In this financial-trading sport, competitors struggle to keep their currency undervalued and nonconvertible against pressures from foreign bankers and trading partners. The competitor who, beginning from a fixed stock of currency, amasses the largest amount of foreign reserves, gets the gold.

Fingernail Pulling.
Developed by the Communists’ superbly trained security police, competitors in the fingernail-pulling event race against the clock, equipped only with pliers, to remove as many fingernails as possible from Falun Gong practitioners in a fixed time period.

Land Seizing.
A modern Chinese team sport in which teams must drive peasants off their land to make way for commercial or industrial development. Points are lost for dead peasants and residential structures left intact after the designated period.

Electric Hurdles.
Middle-aged women who have been seen practicing meditation are driven over a 110-meter hurdles course with the aid of electric cattle prods, the hurdles wrapped with electrified barbed wire.

400-Fetus Relay.
Teams of competitors administer forced abortions to women who have violated the one-child policy.

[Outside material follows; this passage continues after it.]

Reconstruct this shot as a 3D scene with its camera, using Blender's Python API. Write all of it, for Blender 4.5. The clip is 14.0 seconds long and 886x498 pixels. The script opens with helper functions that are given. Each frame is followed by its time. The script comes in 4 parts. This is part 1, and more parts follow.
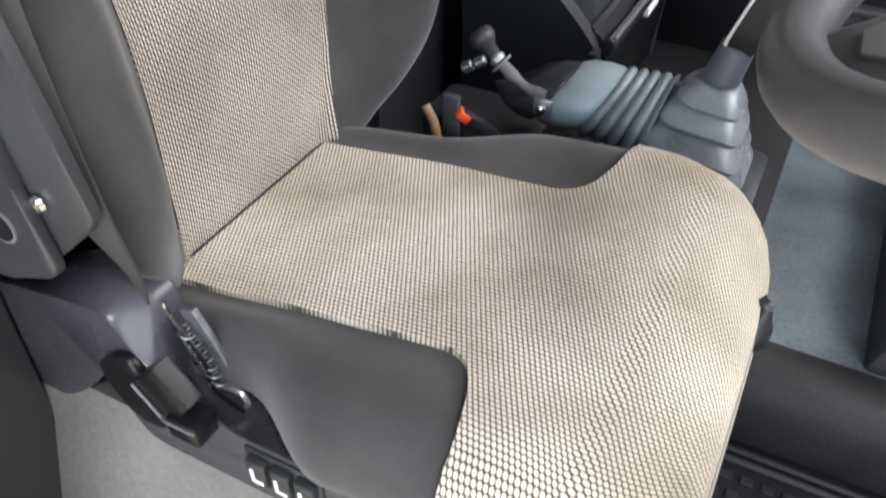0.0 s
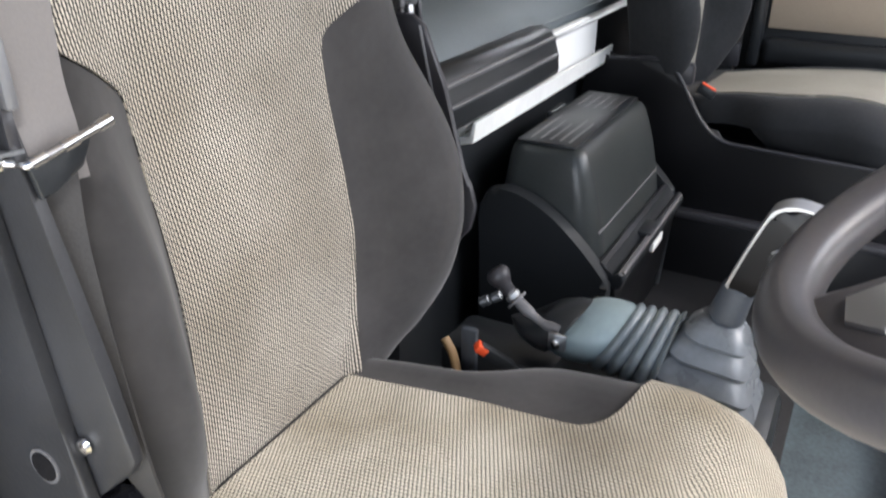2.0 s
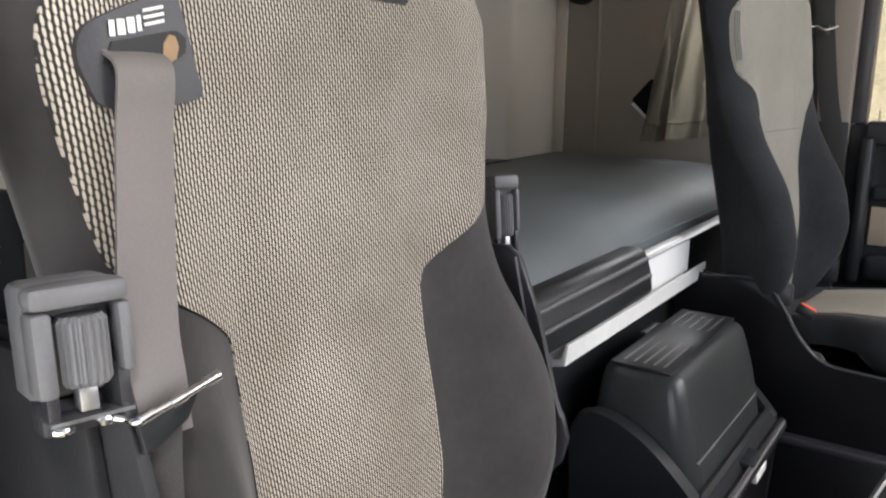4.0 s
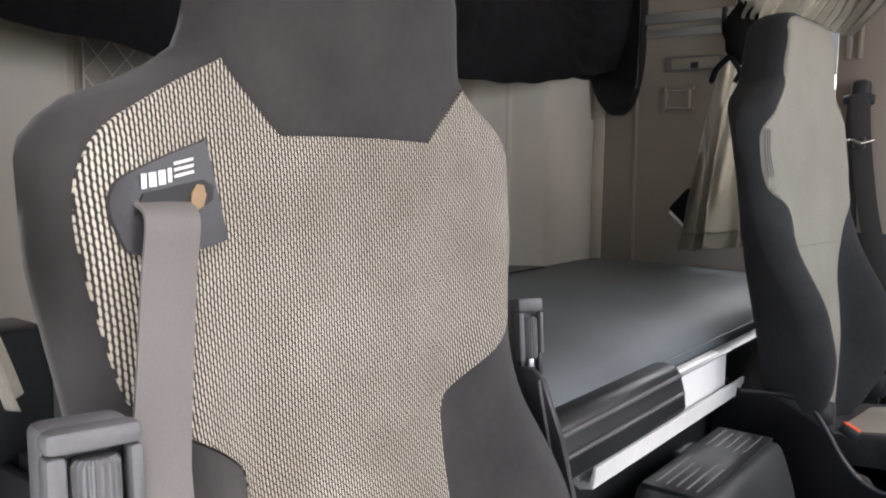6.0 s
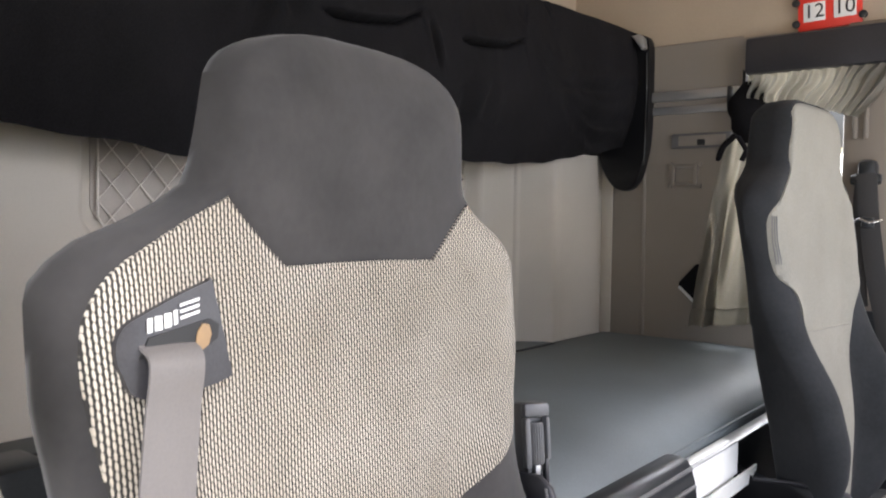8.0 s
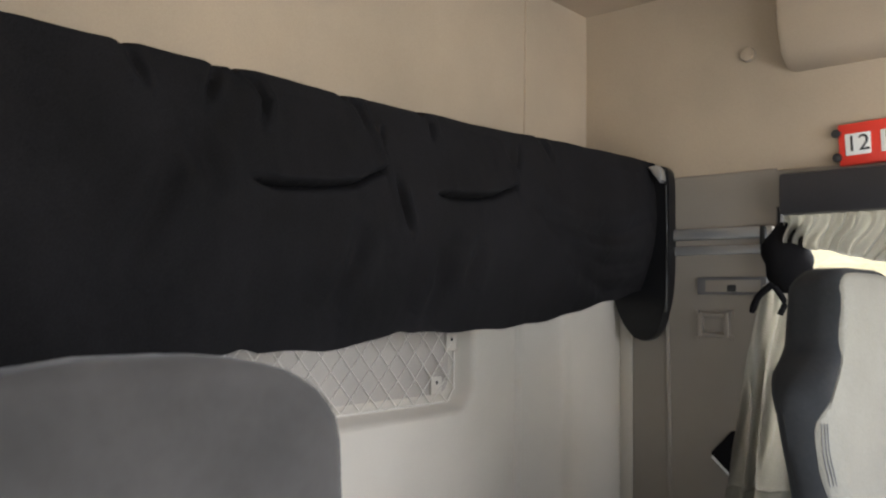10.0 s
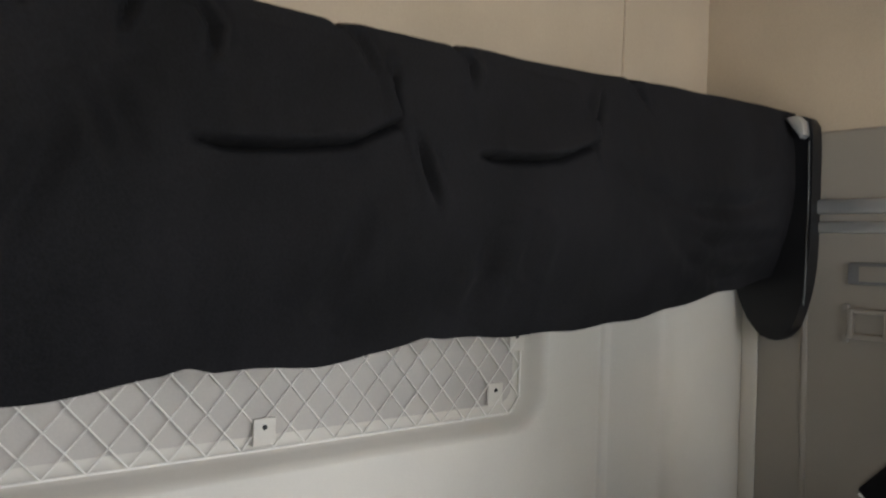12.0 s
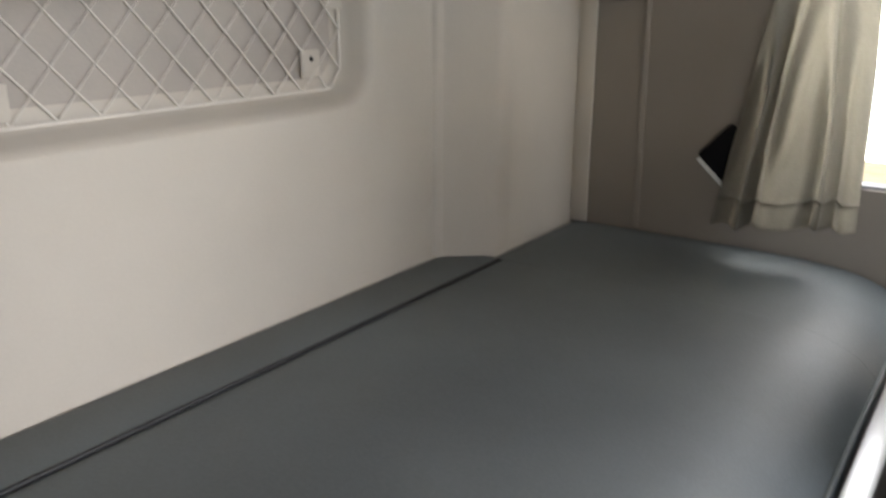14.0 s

A complicated scoring system awards points to each termination based on age and sex of fetus.

Internet Blocking.
In this completely new event appropriate to the computer age, hackers must try to block access to all websites containing a long list of key words and phrases: “democracy,” “liberty,” “rule of law,” “East Turkestan,” “Dalai Lama,” “Taiwan independence,” and so on.

Petfood Doping.
A popular sport that has emerged quite recently from China’s crowded factories, petfood doping involves trying to kill off as many domestic pets as possible with a single can of contaminated pet food. (The variant form, practiced in south and southwest China, in which the winner of the event is determined by aggregate body weight of dead pets, is not favored by the Olympic monitoring committee.)